Charles-Henri Fleury d’Eschambault  laissait à son décès trois enfants survivants:   Jean-Baptiste-Thomas-Arthur (1848-1887) admis au Barreau en 1875 à Montréal, avocat, célibataire, il sera inhumé à St-Denis. Marie. Elle étudiait chez les Ursulines à Québec en 1866. Alexandre (1861-1910), né à Chambly le 19 septembre 1861. Marié à Québec à Corinne Marcotte (1886-1932) le 14 mai 1883. Médecin, ce dernier s’installera au Manitoba, où il rejoignait son oncle Georges Fleury Deschambault (1803-1870), “riche habitant du Nord-Ouest“, qui décèdera à St-Boniface.

Alexandre aura quatre enfants, deux garçons et deux filles, dont Corinne Fleury d’Eschambault, née à Chambly le 6 août 1886, et Antoine Deschambault (1896-1960) prêtre et “Monseigneur” qui deviendra en 1933 président de la Société historique du Manitoba et, en 1938, président de la Commission des sites et monuments historiques du Canada. Le nom de la rue Deschambault à Saint-Boniface, rendue célèbre par l’auteur Gabrielle Roy et son roman, est redevable à cette famille de l’ancienne aristocratie canadienne et d’appartenance  chamblyenne.

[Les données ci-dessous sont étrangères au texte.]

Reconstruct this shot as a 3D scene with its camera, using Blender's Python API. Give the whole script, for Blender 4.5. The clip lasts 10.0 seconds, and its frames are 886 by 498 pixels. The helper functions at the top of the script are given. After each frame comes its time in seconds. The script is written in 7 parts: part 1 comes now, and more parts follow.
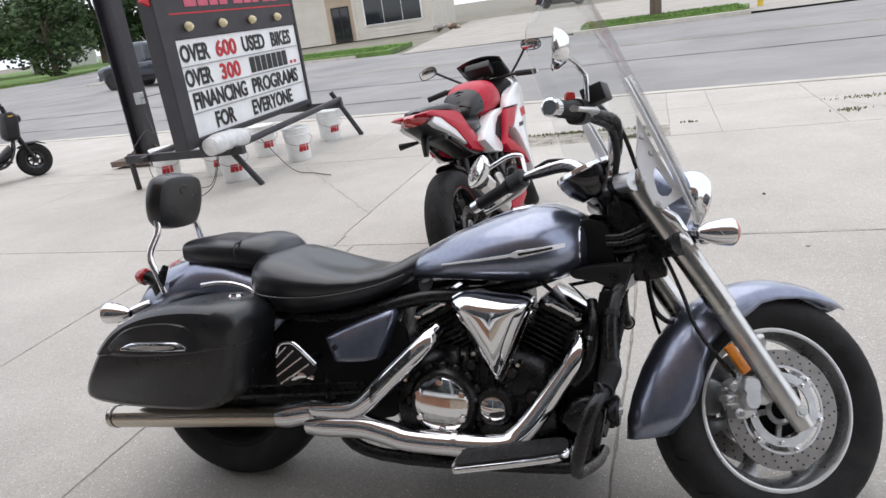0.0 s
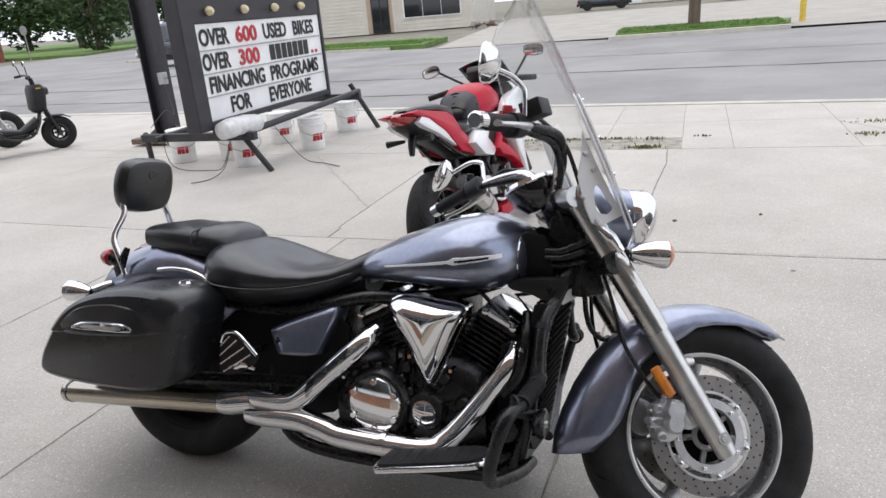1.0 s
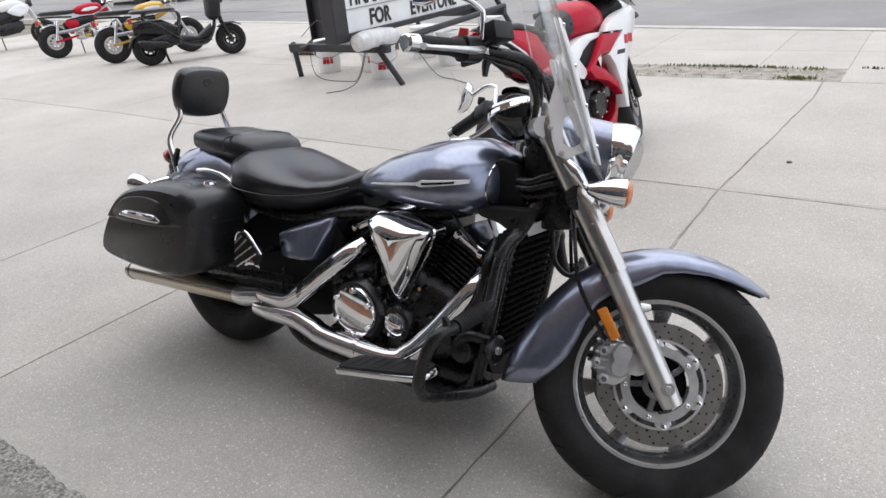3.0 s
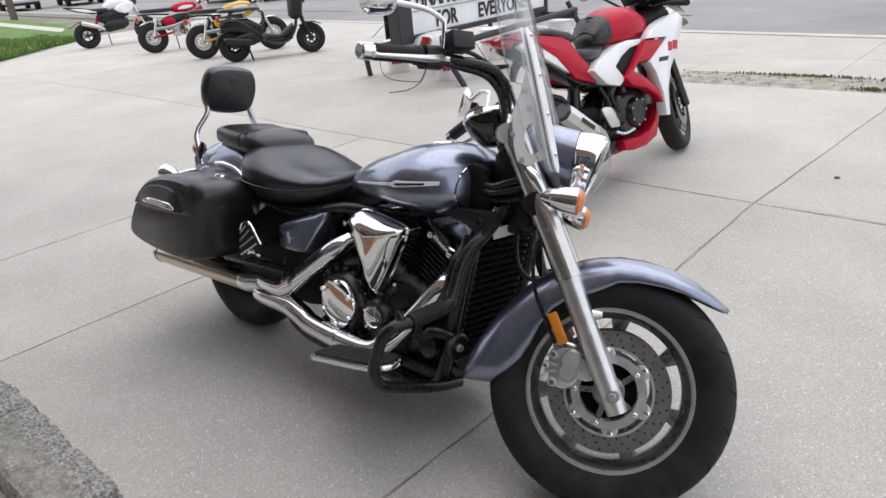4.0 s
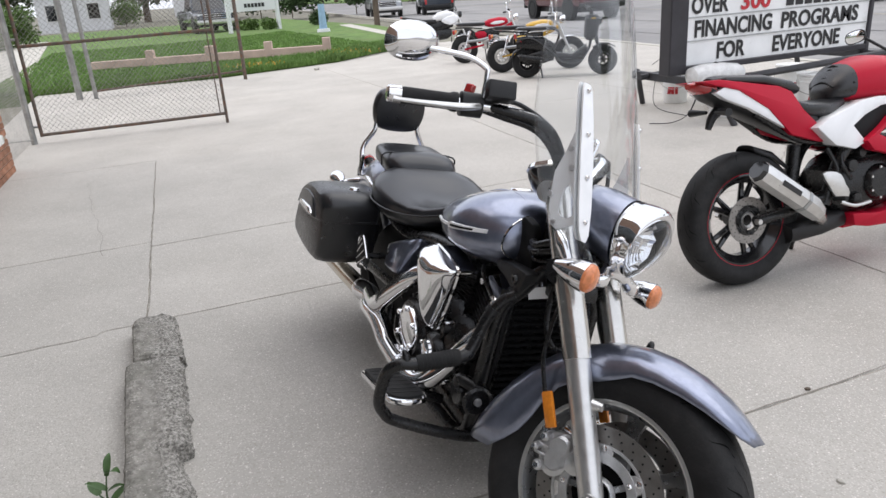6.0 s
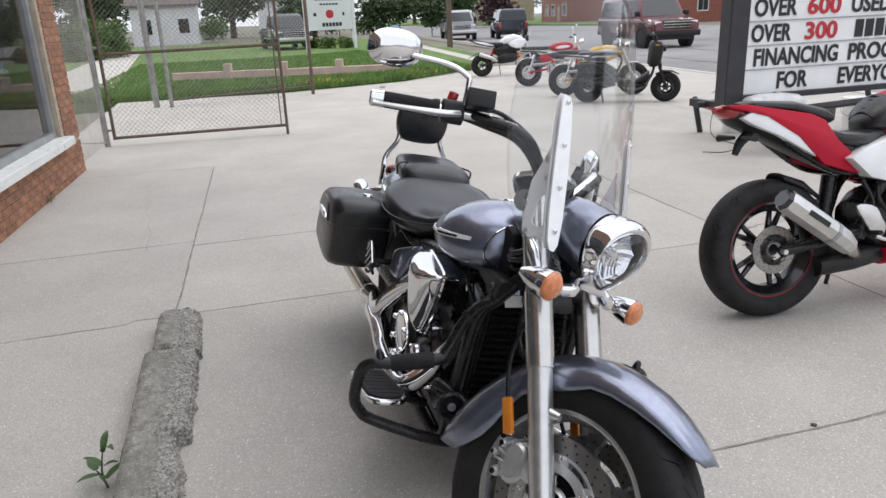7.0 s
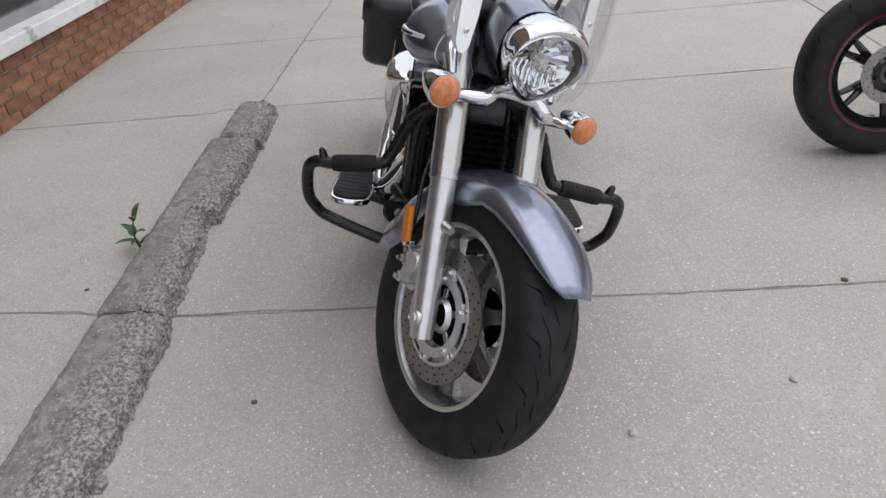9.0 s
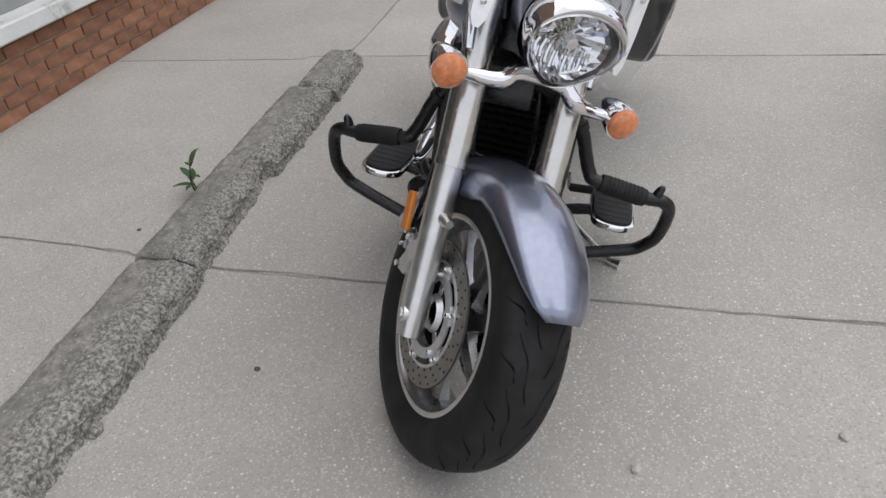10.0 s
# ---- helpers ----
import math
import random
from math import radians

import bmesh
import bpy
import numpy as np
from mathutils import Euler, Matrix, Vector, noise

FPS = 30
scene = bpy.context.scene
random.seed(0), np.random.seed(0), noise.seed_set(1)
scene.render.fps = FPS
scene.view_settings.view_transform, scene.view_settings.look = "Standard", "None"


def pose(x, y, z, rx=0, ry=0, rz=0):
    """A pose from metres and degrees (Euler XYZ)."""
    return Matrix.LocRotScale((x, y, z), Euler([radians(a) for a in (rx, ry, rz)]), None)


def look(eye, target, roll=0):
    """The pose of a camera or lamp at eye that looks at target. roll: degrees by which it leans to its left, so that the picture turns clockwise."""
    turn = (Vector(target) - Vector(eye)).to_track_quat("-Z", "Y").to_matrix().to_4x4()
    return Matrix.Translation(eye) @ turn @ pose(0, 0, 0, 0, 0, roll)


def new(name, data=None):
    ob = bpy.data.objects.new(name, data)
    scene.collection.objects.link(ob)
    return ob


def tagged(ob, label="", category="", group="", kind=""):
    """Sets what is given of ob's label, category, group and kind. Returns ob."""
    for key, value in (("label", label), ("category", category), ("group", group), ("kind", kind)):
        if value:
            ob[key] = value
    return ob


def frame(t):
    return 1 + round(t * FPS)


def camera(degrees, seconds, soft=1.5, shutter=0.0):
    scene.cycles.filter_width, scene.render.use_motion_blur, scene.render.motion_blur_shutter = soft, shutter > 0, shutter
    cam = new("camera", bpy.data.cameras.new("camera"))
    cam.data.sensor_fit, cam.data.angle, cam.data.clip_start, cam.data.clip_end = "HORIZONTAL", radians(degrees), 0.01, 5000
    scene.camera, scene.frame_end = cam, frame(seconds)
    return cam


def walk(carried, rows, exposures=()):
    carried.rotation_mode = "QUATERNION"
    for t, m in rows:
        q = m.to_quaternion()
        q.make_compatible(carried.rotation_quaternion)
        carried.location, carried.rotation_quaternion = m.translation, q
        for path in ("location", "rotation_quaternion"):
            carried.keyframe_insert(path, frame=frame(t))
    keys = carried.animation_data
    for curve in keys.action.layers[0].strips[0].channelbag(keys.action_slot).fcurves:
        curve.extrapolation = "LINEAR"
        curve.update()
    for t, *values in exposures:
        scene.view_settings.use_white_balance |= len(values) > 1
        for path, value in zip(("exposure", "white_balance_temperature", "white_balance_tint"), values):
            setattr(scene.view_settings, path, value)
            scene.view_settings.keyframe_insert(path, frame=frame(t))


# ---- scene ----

Illustration, La résidence construite pour Charles-Henri Fleury d’Eschambault, sur l’avenue Bourgogne vers 1875. Société d’histoire de la seigneurie de Monnoir, DSC 7466.

Références: Yves Drolet, Notices généalogiques sur la famille Fleury d’Eschambault de la Gorgendière, Montréal 2017. Jean-Jacques Lefebvre, Mémoires, de la SGCF, janvier 1949, vol 3, no 3. Paul-Henri Hudon, Les hommes du canal. Page 150. Étude inédite de 209 pages, parue en 2012.